• WHAT IS REQUIRED: Restate all the material verbatim, except for the pictures.

• RECORDED INFORMATION:
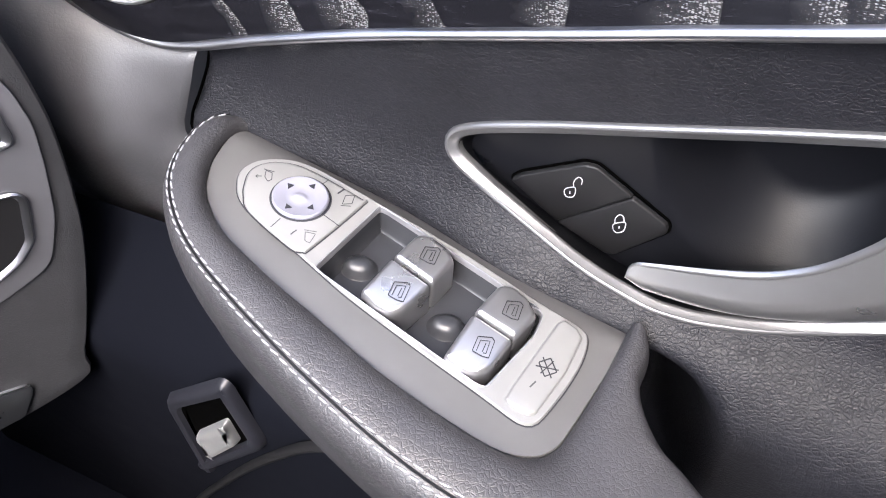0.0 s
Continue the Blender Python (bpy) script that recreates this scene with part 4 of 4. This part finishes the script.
# ---- the closed cabin round the camera: plain unseen walls whose openings shape the light ----
def shell(name, lo, hi, label):
    solo(name, box(lo, hi), M_SHELL, label, "car body", "structure")


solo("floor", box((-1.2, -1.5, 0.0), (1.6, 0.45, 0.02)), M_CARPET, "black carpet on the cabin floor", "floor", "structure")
# unseen pale slab, added to throw light up from below
solo("bounce_floor", box((-0.15, -1.4, 0.25), (1.5, 0.0, 0.28)), M_PALE, "unseen raised pale slab that bounces light upwards", "floor", "structure")
# ceiling pieces out of view; the opening between them is sized for sky light
shell("ceiling", (-0.2, -1.40, 1.22), (-0.12, 0.20, 1.25), "unseen ceiling strip ahead of the added roof opening")
shell("ceiling_rear", (0.5, -1.40, 1.22), (1.6, 0.20, 1.25), "unseen ceiling behind the added roof opening")
shell("ceiling_side", (-0.12, -0.12, 1.22), (0.5, 0.20, 1.25), "unseen ceiling beside the added roof opening")
shell("ceiling_far", (-0.12, -1.40, 1.22), (0.5, -1.0, 1.25), "unseen ceiling on the far side of the added roof opening")
shell("wall_far", (-1.2, -1.5, 0.60), (1.6, -1.47, 0.90), "plain far side under the window")
# unseen reflector, added to give the veneer a paler sheen
solo("far_bounce", box((-1.2, -1.5, 0.02), (1.6, -1.47, 0.60)), M_FARLOW, "unseen pale panel that brightens the wood's reflection", "car body", "structure")
shell("wall_far_rear", (0.15, -1.5, 0.90), (1.6, -1.47, 1.25), "plain far side behind the window")
shell("wall_back", (1.57, -1.47, 0.02), (1.6, 0.45, 1.25), "plain rear wall of the cabin")
shell("wall_front", (-1.2, -1.47, 0.02), (-1.17, 0.45, 0.72), "plain front wall under the windscreen")
# unseen box, added to keep windscreen light out of the footwell
shell("windscreen_blocker", (-1.17, -1.47, 0.33), (-0.42, -0.06, 0.73), "unseen block in the dashboard's place that stops windscreen light")
# unseen wall, added to shade the footwell from the far side
shell("footwell_blocker", (-0.62, -0.46, 0.02), (1.5, -0.40, 0.55), "unseen wall that shades the footwell from the far window")
shell("wall_door", (-1.17, 0.36, 0.02), (1.57, 0.39, 0.74), "plain outer skin of the door")
bm = bmesh.new()
bmesh.ops.create_grid(bm, x_segments=1, y_segments=1, size=400)
solo("ground", bm, grained("asphalt", (0.09, 0.09, 0.09), 0.9, 0, 40, 0.3), "grey asphalt ground", "ground", "structure").location = (0, 0, -0.35)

• WRITTEN SOLUTION:
0.0 s
Continue the Blender Python (bpy) script that recreates this scene with part 4 of 4. This part finishes the script.
# ---- the closed cabin round the camera: plain unseen walls whose openings shape the light ----
def shell(name, lo, hi, label):
    solo(name, box(lo, hi), M_SHELL, label, "car body", "structure")


solo("floor", box((-1.2, -1.5, 0.0), (1.6, 0.45, 0.02)), M_CARPET, "black carpet on the cabin floor", "floor", "structure")
# unseen pale slab, added to throw light up from below
solo("bounce_floor", box((-0.15, -1.4, 0.25), (1.5, 0.0, 0.28)), M_PALE, "unseen raised pale slab that bounces light upwards", "floor", "structure")
# ceiling pieces out of view; the opening between them is sized for sky light
shell("ceiling", (-0.2, -1.40, 1.22), (-0.12, 0.20, 1.25), "unseen ceiling strip ahead of the added roof opening")
shell("ceiling_rear", (0.5, -1.40, 1.22), (1.6, 0.20, 1.25), "unseen ceiling behind the added roof opening")
shell("ceiling_side", (-0.12, -0.12, 1.22), (0.5, 0.20, 1.25), "unseen ceiling beside the added roof opening")
shell("ceiling_far", (-0.12, -1.40, 1.22), (0.5, -1.0, 1.25), "unseen ceiling on the far side of the added roof opening")
shell("wall_far", (-1.2, -1.5, 0.60), (1.6, -1.47, 0.90), "plain far side under the window")
# unseen reflector, added to give the veneer a paler sheen
solo("far_bounce", box((-1.2, -1.5, 0.02), (1.6, -1.47, 0.60)), M_FARLOW, "unseen pale panel that brightens the wood's reflection", "car body", "structure")
shell("wall_far_rear", (0.15, -1.5, 0.90), (1.6, -1.47, 1.25), "plain far side behind the window")
shell("wall_back", (1.57, -1.47, 0.02), (1.6, 0.45, 1.25), "plain rear wall of the cabin")
shell("wall_front", (-1.2, -1.47, 0.02), (-1.17, 0.45, 0.72), "plain front wall under the windscreen")
# unseen box, added to keep windscreen light out of the footwell
shell("windscreen_blocker", (-1.17, -1.47, 0.33), (-0.42, -0.06, 0.73), "unseen block in the dashboard's place that stops windscreen light")
# unseen wall, added to shade the footwell from the far side
shell("footwell_blocker", (-0.62, -0.46, 0.02), (1.5, -0.40, 0.55), "unseen wall that shades the footwell from the far window")
shell("wall_door", (-1.17, 0.36, 0.02), (1.57, 0.39, 0.74), "plain outer skin of the door")
bm = bmesh.new()
bmesh.ops.create_grid(bm, x_segments=1, y_segments=1, size=400)
solo("ground", bm, grained("asphalt", (0.09, 0.09, 0.09), 0.9, 0, 40, 0.3), "grey asphalt ground", "ground", "structure").location = (0, 0, -0.35)